* begin DATA LINES *

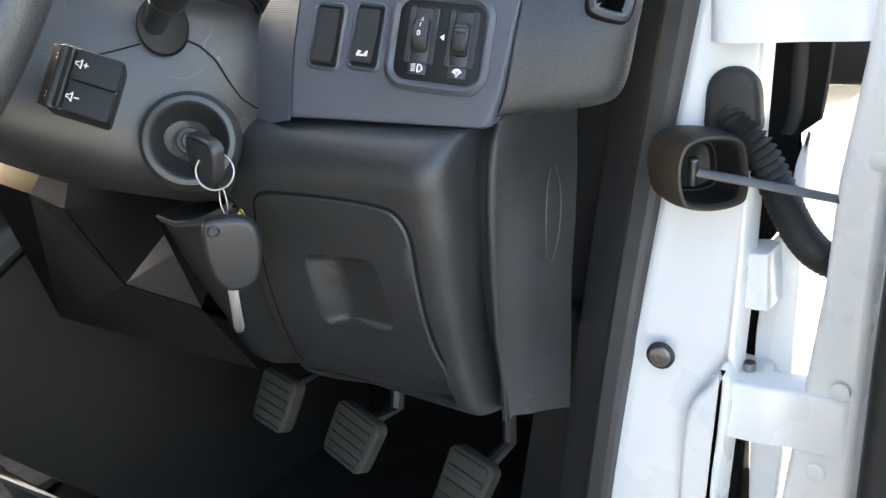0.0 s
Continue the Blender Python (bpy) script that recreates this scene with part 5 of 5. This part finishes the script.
part("head", lathe(bfm, [(0.0105, 0.001), (0.0105, 0.003), (0.009, 0.0042), (0.004, 0.0042), (0.0035, 0.003), (0, 0.003)], 24), M_STEEL, bo_)
# door check: boot and strap
ck = thing("door_check", "rubber door check boot with a steel strap", "door check", at=(0.33, 0.50, 1.067))
CKM = facing((0.374, 0.456, 1.083), (0.74, -0.66, 0.05))
bout = spline(mm([(-22, -26), (0, -31), (24, -29), (31, -20), (32, 2), (29, 22), (18, 30), (-6, 33), (-24, 27), (-31, 6), (-29, -16)]), 4)
bm = bmesh.new()
L = [(1.02, -0.056), (1.08, -0.032), (1.08, -0.018), (1.03, -0.002), (1.0, 0.003), (0.93, 0.0035), (0.88, 0.001), (0.86, -0.004)]
rings(bm, [[CKM @ Vector((p.x * s * 0.95, p.y * s * 0.95, z)) for p in bout] for s, z in L], True, True, False)
part("boot", bm, M_BOOT, ck, "dusty brown-black rubber boot")
# lining darker than the shell: the hollow's shade is painted in
part("boot_lining", rings(bmesh.new(), [[CKM @ Vector((p.x * s * 0.95, p.y * s * 0.95, z)) for p in bout] for s, z in ((0.865, -0.003), (0.82, -0.02), (0.70, -0.034), (0.66, -0.034), (0.60, -0.040), (0.2, -0.044))], True, False, True), M_BOOTIN, ck, "inside of the boot, the hollow's shade put into its colour")
st0 = CKM @ Vector((-0.010, 0.002, -0.012))
st1 = Vector((0.466, 0.50, 1.058))
part("strap", tube([st0, st0.lerp(st1, 0.5), st1], 0.0042, 8, flat=0.5), M_DULL, ck, "steel check strap")
part("strap_pin", lathe(facing(st0, (0.2, -0.3, 1)), [(0.0045, -0.012), (0.0045, 0.012), (0.003, 0.013), (0, 0.013)], 16), M_STEEL, ck)
# corrugated loom sleeve
ln = thing("wiring_sleeve", "black corrugated rubber wiring sleeve", "cable sleeve", at=(0.36, 0.5, 1.1))
line = spline([Vector(p) for p in ((0.378, 0.484, 1.130), (0.388, 0.474, 1.120), (0.404, 0.472, 1.103), (0.416, 0.478, 1.078), (0.424, 0.486, 1.052), (0.432, 0.497, 1.028), (0.443, 0.512, 1.006), (0.458, 0.522, 0.995), (0.478, 0.526, 0.990))], 14, False)
part("sleeve", tube(line, 0.012, 16, radii=[0.0125 + 0.0025 * math.sin(i * 2 * math.pi / 3) for i in range(len(line))]), M_RUBBER, ln)
sg = facing((0.383, 0.480, 1.134), (0.1, -1, 0))
part("door_grommet", lathe(facing((0.468, 0.525, 0.991), (-1, 0, 0)), [(0.025, -0.004), (0.025, 0.002), (0.021, 0.005), (0.015, 0.006), (0.0, 0.006)], 28), M_RUBBER, ln, "round rubber grommet in the door edge")
part("grommet", plate(sg, spline(mm([(-19, -22), (19, -22), (22, 0), (19, 20), (8, 30), (-8, 30), (-19, 20), (-22, 0)]), 4), -0.004, 0.010, 0.007, 3), M_RUBBER, ln, "flat rubber grommet")


def hinge(z, h):
    g = thing("hinge", "white painted steel hinge", "hinge", group="door hinges", at=(0.42, 0.53, z))
    o = spline([Vector(p) for p in ((0.346, 0.56), (0.349, 0.518), (0.362, 0.501), (0.398, 0.500), (0.425, 0.506), (0.478, 0.512), (0.480, 0.545), (0.425, 0.545), (0.402, 0.540), (0.392, 0.56))], 4)
    m = Matrix.Translation((0, 0, z))
    part("leaf", plate(m, o, -h / 2, h / 2, 0.004, 3), M_PAINT, g)
    part("pin", lathe(Matrix.Translation((0.381, 0.53, z)), [(0, -h / 2 - 0.008), (0.006, -h / 2 - 0.008), (0.006, h / 2 + 0.008), (0, h / 2 + 0.008)], 16), M_STEEL, g)


hinge(0.848, 0.056)
hinge(1.206, 0.052)
part("hinge_plate", plate(PM_, [Vector(p) for p in ((0.380, 0.945), (0.402, 0.945), (0.402, 1.0), (0.380, 0.998))], -0.05, -0.012, 0.003), M_PAINT, post, "white bracket")

door = thing("door_1", "open white driver's door with dark inner trim", "door", kind="structure", at=(0.9, 0.55, 1.0))
DL = [(0.398, 0.52), (0.408, 0.66), (0.420, 0.768), (0.449, 0.976), (0.456, 1.07), (0.472, 1.17), (0.480, 1.24), (0.486, 1.30)]
DR = [(0.512, 1.30), (0.508, 1.24), (0.502, 1.16), (0.494, 1.073), (0.489, 0.993), (0.480, 0.788), (0.472, 0.66), (0.466, 0.52)]
DM_ = basis((0, 0.508, 0), (1, 0, 0), (0, 0, 1))
part("door_return", plate(DM_, [Vector(p) for p in DL + DR], -0.03, 0.0, 0.008, 3), M_PAINT, door, "folded white door edge")
part("door_shell", plate(DM_, [Vector((x + 0.004, z)) for x, z in DL] + [Vector((1.42, 1.30)), Vector((1.42, 0.52))], -0.078, -0.028, 0.01, 3), M_PAINT, door)
part("door_trim", plate(DM_, [Vector((x + 0.032, z)) for x, z in DR[::-1]] + [Vector((1.38, 1.28)), Vector((1.38, 0.56))], 0.108, 0.145, 0.012, 3), M_BLACK, door, "dark plastic door trim")
part("trim_backing", plate(DM_, [Vector(p) for p in ((0.64, 0.56), (1.36, 0.56), (1.36, 1.26), (0.64, 1.26))], -0.026, 0.110, 0.012, 3), M_BLACK, door)
part("window_frame", joined(block((0.488, 0.53, 1.29), (0.52, 0.57, 1.75), 0.006), block((1.36, 0.53, 1.29), (1.42, 0.57, 1.86), 0.006), block((0.49, 0.53, 1.74), (1.42, 0.57, 1.80), 0.006)), M_PAINT, door, "white window frame")
part("frame_seal", block((0.470, 0.532, 1.20), (0.484, 0.552, 1.75), 0.004), M_RUBBER, door)
for x, z in ((0.455, 0.885), (0.438, 0.80), (0.474, 1.09)):
    part("shut_bolt", lathe(facing((x + 0.012, 0.5075, z), (0, -1, 0)), [(0.0085, -0.002), (0.0085, 0.001), (0.006, 0.0022), (0, 0.0022)], 20), M_PAINT, door)
GAPM = basis((0, 0.537, 0), (1, 0, 0), (0, 0, 1))
# sheet added behind the post to draw the hinge gap's shade
alone("trim_gap_shade", plate(GAPM, [Vector(p) for p in ((0.30, 0.58), (0.357, 0.58), (0.3665, 0.72), (0.3765, 0.82), (0.386, 0.96), (0.387, 0.992), (0.400, 1.011), (0.426, 1.049), (0.4185, 1.070), (0.416, 1.099), (0.419, 1.101), (0.433, 1.112), (0.437, 1.142), (0.440, 1.170), (0.440, 1.215), (0.30, 1.215))], -0.008, 0.0, 0.002), M_DARK, "near-black sheet standing for the shade in the hinge gap", "door seal", kind="structure")
strip([Vector(p) for p in ((0.419, 0.535, 1.215), (0.417, 0.535, 1.17), (0.414, 0.535, 1.12), (0.408, 0.535, 1.10))], 0.012, 0.008, "trim_gap_lip", M_RUBBER, "black rubber lip in the hinge gap", "door seal", "structure")
alone("wing", plate(basis((0, 0.556, 0), (1, 0, 0), (0, 0, 1)), [Vector(p) for p in ((0.372, 0.50), (0.392, 0.50), (0.400, 0.726), (0.410, 0.842), (0.416, 0.995), (0.420, 1.09), (0.417, 1.098), (0.408, 1.07), (0.396, 1.0), (0.385, 0.99), (0.376, 0.90), (0.372, 0.78))], -1.0, 0.0, 0.004, 2), M_PAINT, "white front wing edge behind the open door", "car wing")
mir = thing("door_mirror", "pale grey door mirror on a dark foot", "door mirror", at=(0.45, 0.62, 1.23))
part("mirror_shell", block((0.436, 0.612, 1.285), (0.458, 0.645, 1.47), 0.008, 4), M_TRIM, mir, "pale grey mirror shell")
part("mirror_neck", rings(bmesh.new(), [[Vector((0.447 + r * math.cos(a), 0.625 + 0.8 * r * math.sin(a), z)) for a in np.linspace(0, 2 * math.pi, 24, endpoint=False)] for r, z in ((0.006, 1.230), (0.012, 1.233), (0.0155, 1.242), (0.0165, 1.253), (0.0155, 1.264), (0.011, 1.272), (0.012, 1.277), (0.014, 1.287))], True, True, True), M_SEAL, mir, "dark grey rounded mirror neck")
part("mirror_foot", block((0.452, 0.622, 1.17), (0.470, 0.65, 1.262), 0.006, 3), M_BLACK, mir)
strip([Vector(p) for p in ((0.400, 0.07, 1.88), (0.375, 0.30, 1.62), (0.334, 0.462, 1.392), (0.327, 0.470, 1.34), (0.322, 0.474, 1.30))], 0.034, 0.018, "trim_pillar_cover", M_TRIM, "pale grey windscreen pillar cover", "pillar trim", "structure")
edge = spline([Vector(p) for p in ((0.223, 0.505, 1.322), (0.2318, 0.50, 1.3240), (0.2566, 0.50, 1.3357), (0.2696, 0.50, 1.3452), (0.290, 0.50, 1.3621), (0.318, 0.485, 1.386))], 5, False)
alone("screen_edge_line", tube(edge, 0.004, 8, radii=[0.0012 + 0.0032 * max(0, 1 - abs(i / (len(edge) - 1) - 0.22) / 0.5) for i in range(len(edge))], flat=0.7), M_BLACK, "thin black tapered line by the windscreen edge", "windscreen trim", kind="structure")
alone("bonnet", block((-1.30, 1.12, 0.98), (0.46, 1.75, 1.06), 0.03, 3), M_PAINT, "white bonnet beyond the windscreen", "bonnet")
alone("scuttle", block((-1.30, 0.98, 1.05), (0.46, 1.14, 1.18), 0.01, 2), M_BLACK, "black scuttle panel below the windscreen", "scuttle")
# sill and passenger door
alone("sill", block((0.22, -0.9, 0.52), (0.44, 0.50, 0.625), 0.02, 3), M_BLACK, "black plastic door sill tread", "sill")
pd = thing("door_2", "pale passenger door card with a pull handle", "door", kind="structure", at=(-1.28, 0, 1.0))
# card runs past the door to keep sun off the floor mat
part("door_card", block((-1.31, -0.98, 0.56), (-1.235, 0.74, 1.25), 0.02, 3), M_BEIGE, pd)
part("armrest", block((-1.25, -0.55, 0.93), (-1.16, 0.22, 1.0), 0.02, 3), M_TRIM, pd)
part("pull_handle", tube([(-1.235, 0.30, 0.98), (-1.185, 0.29, 1.02), (-1.175, 0.26, 1.10), (-1.19, 0.24, 1.18), (-1.235, 0.24, 1.20)], 0.016, 12), M_TRIM, pd)
pw = part("window", block((-1.29, -0.72, 1.25), (-1.284, 0.50, 1.85), 0), M_GLASS, pd)
pw.visible_shadow = False


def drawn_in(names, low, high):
    """Scale parts of the door opening about the camera's start position, rounded, by one share at knee height and
    another at elbow height.
    """
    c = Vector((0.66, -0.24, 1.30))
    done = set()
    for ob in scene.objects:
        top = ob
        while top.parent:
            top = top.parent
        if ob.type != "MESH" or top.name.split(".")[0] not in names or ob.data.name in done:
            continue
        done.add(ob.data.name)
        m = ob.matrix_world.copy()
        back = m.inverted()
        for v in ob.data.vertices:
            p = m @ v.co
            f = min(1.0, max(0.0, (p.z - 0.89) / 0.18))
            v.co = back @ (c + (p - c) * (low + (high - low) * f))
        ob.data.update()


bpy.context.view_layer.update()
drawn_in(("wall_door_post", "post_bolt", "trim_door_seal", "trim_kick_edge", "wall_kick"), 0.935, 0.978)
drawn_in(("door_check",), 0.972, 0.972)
drawn_in(("trim_gap_shade", "trim_gap_lip"), 0.97, 1.04)
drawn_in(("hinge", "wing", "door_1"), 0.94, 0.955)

* end DATA LINES *

**AIM:**
Pick out each line containing the string "scene" and copy it.

**SOLUTION FOR THIS TASK:**
Continue the Blender Python (bpy) script that recreates this scene with part 5 of 5. This part finishes the script.
    for ob in scene.objects:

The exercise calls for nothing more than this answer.